⟨

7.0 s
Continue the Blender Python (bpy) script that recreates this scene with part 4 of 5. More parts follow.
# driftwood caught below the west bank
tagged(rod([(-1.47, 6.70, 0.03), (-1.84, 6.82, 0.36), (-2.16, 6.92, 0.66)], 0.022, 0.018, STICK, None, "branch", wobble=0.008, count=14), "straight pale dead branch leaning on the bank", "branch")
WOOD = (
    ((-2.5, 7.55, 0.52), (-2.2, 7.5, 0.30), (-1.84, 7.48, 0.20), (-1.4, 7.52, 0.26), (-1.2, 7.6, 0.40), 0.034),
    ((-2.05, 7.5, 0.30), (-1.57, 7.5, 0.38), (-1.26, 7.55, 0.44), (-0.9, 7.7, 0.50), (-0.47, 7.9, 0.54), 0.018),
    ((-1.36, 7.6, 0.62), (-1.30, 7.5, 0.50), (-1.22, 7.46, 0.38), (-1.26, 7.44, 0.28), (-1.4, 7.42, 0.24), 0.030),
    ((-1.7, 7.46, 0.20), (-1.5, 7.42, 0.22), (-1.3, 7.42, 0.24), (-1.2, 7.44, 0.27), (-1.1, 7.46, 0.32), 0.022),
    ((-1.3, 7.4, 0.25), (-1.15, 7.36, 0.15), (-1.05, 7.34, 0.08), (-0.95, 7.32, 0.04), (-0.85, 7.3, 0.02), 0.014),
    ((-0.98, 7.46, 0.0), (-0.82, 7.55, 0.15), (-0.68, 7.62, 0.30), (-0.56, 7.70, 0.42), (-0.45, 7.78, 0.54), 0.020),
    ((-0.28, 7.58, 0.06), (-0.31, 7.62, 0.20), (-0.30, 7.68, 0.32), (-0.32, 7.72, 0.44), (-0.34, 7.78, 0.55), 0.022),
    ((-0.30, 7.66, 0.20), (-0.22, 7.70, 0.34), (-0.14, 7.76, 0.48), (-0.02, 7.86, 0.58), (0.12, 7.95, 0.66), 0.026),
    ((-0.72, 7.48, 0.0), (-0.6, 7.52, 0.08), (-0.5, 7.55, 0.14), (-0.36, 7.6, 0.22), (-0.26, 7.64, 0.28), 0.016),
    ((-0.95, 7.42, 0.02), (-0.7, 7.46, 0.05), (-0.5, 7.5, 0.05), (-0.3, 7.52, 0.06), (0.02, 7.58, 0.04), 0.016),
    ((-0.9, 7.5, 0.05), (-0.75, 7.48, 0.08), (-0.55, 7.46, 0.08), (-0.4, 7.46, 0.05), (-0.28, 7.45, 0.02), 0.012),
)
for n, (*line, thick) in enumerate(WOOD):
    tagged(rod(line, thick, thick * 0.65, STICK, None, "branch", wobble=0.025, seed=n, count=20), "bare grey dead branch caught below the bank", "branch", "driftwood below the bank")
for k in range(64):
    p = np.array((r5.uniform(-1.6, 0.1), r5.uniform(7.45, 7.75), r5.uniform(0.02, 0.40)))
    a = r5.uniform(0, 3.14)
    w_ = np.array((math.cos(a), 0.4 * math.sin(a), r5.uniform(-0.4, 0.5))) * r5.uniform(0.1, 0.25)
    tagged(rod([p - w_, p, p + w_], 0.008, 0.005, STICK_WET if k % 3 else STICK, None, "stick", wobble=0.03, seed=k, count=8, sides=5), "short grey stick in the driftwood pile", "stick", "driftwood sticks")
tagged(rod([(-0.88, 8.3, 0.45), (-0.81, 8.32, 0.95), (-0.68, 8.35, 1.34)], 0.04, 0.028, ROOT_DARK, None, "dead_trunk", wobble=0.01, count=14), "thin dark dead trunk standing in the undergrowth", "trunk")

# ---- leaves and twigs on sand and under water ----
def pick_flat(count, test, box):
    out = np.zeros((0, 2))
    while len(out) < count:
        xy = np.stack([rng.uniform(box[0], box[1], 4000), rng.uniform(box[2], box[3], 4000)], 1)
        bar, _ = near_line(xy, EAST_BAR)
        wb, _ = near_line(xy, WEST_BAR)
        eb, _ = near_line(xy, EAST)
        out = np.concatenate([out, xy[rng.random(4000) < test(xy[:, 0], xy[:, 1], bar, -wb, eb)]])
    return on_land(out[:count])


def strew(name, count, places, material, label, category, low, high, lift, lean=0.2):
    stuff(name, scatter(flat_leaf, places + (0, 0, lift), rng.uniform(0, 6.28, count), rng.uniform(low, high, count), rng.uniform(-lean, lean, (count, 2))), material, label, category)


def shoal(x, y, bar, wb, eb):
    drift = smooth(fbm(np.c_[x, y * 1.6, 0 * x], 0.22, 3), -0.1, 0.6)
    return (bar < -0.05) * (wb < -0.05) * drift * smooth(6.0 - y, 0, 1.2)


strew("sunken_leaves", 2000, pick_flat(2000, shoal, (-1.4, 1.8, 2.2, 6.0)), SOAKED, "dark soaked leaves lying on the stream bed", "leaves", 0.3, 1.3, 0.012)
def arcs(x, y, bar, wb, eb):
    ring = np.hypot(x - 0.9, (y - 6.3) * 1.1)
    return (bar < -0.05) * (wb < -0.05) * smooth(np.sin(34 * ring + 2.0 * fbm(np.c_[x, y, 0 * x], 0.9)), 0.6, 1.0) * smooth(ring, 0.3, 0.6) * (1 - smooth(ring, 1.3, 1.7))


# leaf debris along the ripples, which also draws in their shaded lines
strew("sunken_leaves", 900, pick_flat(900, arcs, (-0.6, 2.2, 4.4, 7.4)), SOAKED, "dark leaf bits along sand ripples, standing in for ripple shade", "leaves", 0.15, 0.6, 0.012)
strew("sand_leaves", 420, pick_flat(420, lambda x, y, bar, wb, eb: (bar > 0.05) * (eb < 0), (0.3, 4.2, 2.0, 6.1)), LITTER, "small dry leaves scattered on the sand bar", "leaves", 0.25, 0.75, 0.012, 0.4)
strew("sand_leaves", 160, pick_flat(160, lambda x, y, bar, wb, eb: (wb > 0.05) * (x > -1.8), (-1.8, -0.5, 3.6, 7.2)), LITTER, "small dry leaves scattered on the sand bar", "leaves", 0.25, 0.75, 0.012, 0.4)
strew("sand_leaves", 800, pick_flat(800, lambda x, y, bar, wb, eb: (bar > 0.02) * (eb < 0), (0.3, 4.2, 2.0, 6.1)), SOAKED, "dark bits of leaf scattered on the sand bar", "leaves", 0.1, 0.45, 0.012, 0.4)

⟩

Task brief:
Write out the material exactly as given.

Full output:
7.0 s
Continue the Blender Python (bpy) script that recreates this scene with part 4 of 5. More parts follow.
# driftwood caught below the west bank
tagged(rod([(-1.47, 6.70, 0.03), (-1.84, 6.82, 0.36), (-2.16, 6.92, 0.66)], 0.022, 0.018, STICK, None, "branch", wobble=0.008, count=14), "straight pale dead branch leaning on the bank", "branch")
WOOD = (
    ((-2.5, 7.55, 0.52), (-2.2, 7.5, 0.30), (-1.84, 7.48, 0.20), (-1.4, 7.52, 0.26), (-1.2, 7.6, 0.40), 0.034),
    ((-2.05, 7.5, 0.30), (-1.57, 7.5, 0.38), (-1.26, 7.55, 0.44), (-0.9, 7.7, 0.50), (-0.47, 7.9, 0.54), 0.018),
    ((-1.36, 7.6, 0.62), (-1.30, 7.5, 0.50), (-1.22, 7.46, 0.38), (-1.26, 7.44, 0.28), (-1.4, 7.42, 0.24), 0.030),
    ((-1.7, 7.46, 0.20), (-1.5, 7.42, 0.22), (-1.3, 7.42, 0.24), (-1.2, 7.44, 0.27), (-1.1, 7.46, 0.32), 0.022),
    ((-1.3, 7.4, 0.25), (-1.15, 7.36, 0.15), (-1.05, 7.34, 0.08), (-0.95, 7.32, 0.04), (-0.85, 7.3, 0.02), 0.014),
    ((-0.98, 7.46, 0.0), (-0.82, 7.55, 0.15), (-0.68, 7.62, 0.30), (-0.56, 7.70, 0.42), (-0.45, 7.78, 0.54), 0.020),
    ((-0.28, 7.58, 0.06), (-0.31, 7.62, 0.20), (-0.30, 7.68, 0.32), (-0.32, 7.72, 0.44), (-0.34, 7.78, 0.55), 0.022),
    ((-0.30, 7.66, 0.20), (-0.22, 7.70, 0.34), (-0.14, 7.76, 0.48), (-0.02, 7.86, 0.58), (0.12, 7.95, 0.66), 0.026),
    ((-0.72, 7.48, 0.0), (-0.6, 7.52, 0.08), (-0.5, 7.55, 0.14), (-0.36, 7.6, 0.22), (-0.26, 7.64, 0.28), 0.016),
    ((-0.95, 7.42, 0.02), (-0.7, 7.46, 0.05), (-0.5, 7.5, 0.05), (-0.3, 7.52, 0.06), (0.02, 7.58, 0.04), 0.016),
    ((-0.9, 7.5, 0.05), (-0.75, 7.48, 0.08), (-0.55, 7.46, 0.08), (-0.4, 7.46, 0.05), (-0.28, 7.45, 0.02), 0.012),
)
for n, (*line, thick) in enumerate(WOOD):
    tagged(rod(line, thick, thick * 0.65, STICK, None, "branch", wobble=0.025, seed=n, count=20), "bare grey dead branch caught below the bank", "branch", "driftwood below the bank")
for k in range(64):
    p = np.array((r5.uniform(-1.6, 0.1), r5.uniform(7.45, 7.75), r5.uniform(0.02, 0.40)))
    a = r5.uniform(0, 3.14)
    w_ = np.array((math.cos(a), 0.4 * math.sin(a), r5.uniform(-0.4, 0.5))) * r5.uniform(0.1, 0.25)
    tagged(rod([p - w_, p, p + w_], 0.008, 0.005, STICK_WET if k % 3 else STICK, None, "stick", wobble=0.03, seed=k, count=8, sides=5), "short grey stick in the driftwood pile", "stick", "driftwood sticks")
tagged(rod([(-0.88, 8.3, 0.45), (-0.81, 8.32, 0.95), (-0.68, 8.35, 1.34)], 0.04, 0.028, ROOT_DARK, None, "dead_trunk", wobble=0.01, count=14), "thin dark dead trunk standing in the undergrowth", "trunk")

# ---- leaves and twigs on sand and under water ----
def pick_flat(count, test, box):
    out = np.zeros((0, 2))
    while len(out) < count:
        xy = np.stack([rng.uniform(box[0], box[1], 4000), rng.uniform(box[2], box[3], 4000)], 1)
        bar, _ = near_line(xy, EAST_BAR)
        wb, _ = near_line(xy, WEST_BAR)
        eb, _ = near_line(xy, EAST)
        out = np.concatenate([out, xy[rng.random(4000) < test(xy[:, 0], xy[:, 1], bar, -wb, eb)]])
    return on_land(out[:count])


def strew(name, count, places, material, label, category, low, high, lift, lean=0.2):
    stuff(name, scatter(flat_leaf, places + (0, 0, lift), rng.uniform(0, 6.28, count), rng.uniform(low, high, count), rng.uniform(-lean, lean, (count, 2))), material, label, category)


def shoal(x, y, bar, wb, eb):
    drift = smooth(fbm(np.c_[x, y * 1.6, 0 * x], 0.22, 3), -0.1, 0.6)
    return (bar < -0.05) * (wb < -0.05) * drift * smooth(6.0 - y, 0, 1.2)


strew("sunken_leaves", 2000, pick_flat(2000, shoal, (-1.4, 1.8, 2.2, 6.0)), SOAKED, "dark soaked leaves lying on the stream bed", "leaves", 0.3, 1.3, 0.012)
def arcs(x, y, bar, wb, eb):
    ring = np.hypot(x - 0.9, (y - 6.3) * 1.1)
    return (bar < -0.05) * (wb < -0.05) * smooth(np.sin(34 * ring + 2.0 * fbm(np.c_[x, y, 0 * x], 0.9)), 0.6, 1.0) * smooth(ring, 0.3, 0.6) * (1 - smooth(ring, 1.3, 1.7))


# leaf debris along the ripples, which also draws in their shaded lines
strew("sunken_leaves", 900, pick_flat(900, arcs, (-0.6, 2.2, 4.4, 7.4)), SOAKED, "dark leaf bits along sand ripples, standing in for ripple shade", "leaves", 0.15, 0.6, 0.012)
strew("sand_leaves", 420, pick_flat(420, lambda x, y, bar, wb, eb: (bar > 0.05) * (eb < 0), (0.3, 4.2, 2.0, 6.1)), LITTER, "small dry leaves scattered on the sand bar", "leaves", 0.25, 0.75, 0.012, 0.4)
strew("sand_leaves", 160, pick_flat(160, lambda x, y, bar, wb, eb: (wb > 0.05) * (x > -1.8), (-1.8, -0.5, 3.6, 7.2)), LITTER, "small dry leaves scattered on the sand bar", "leaves", 0.25, 0.75, 0.012, 0.4)
strew("sand_leaves", 800, pick_flat(800, lambda x, y, bar, wb, eb: (bar > 0.02) * (eb < 0), (0.3, 4.2, 2.0, 6.1)), SOAKED, "dark bits of leaf scattered on the sand bar", "leaves", 0.1, 0.45, 0.012, 0.4)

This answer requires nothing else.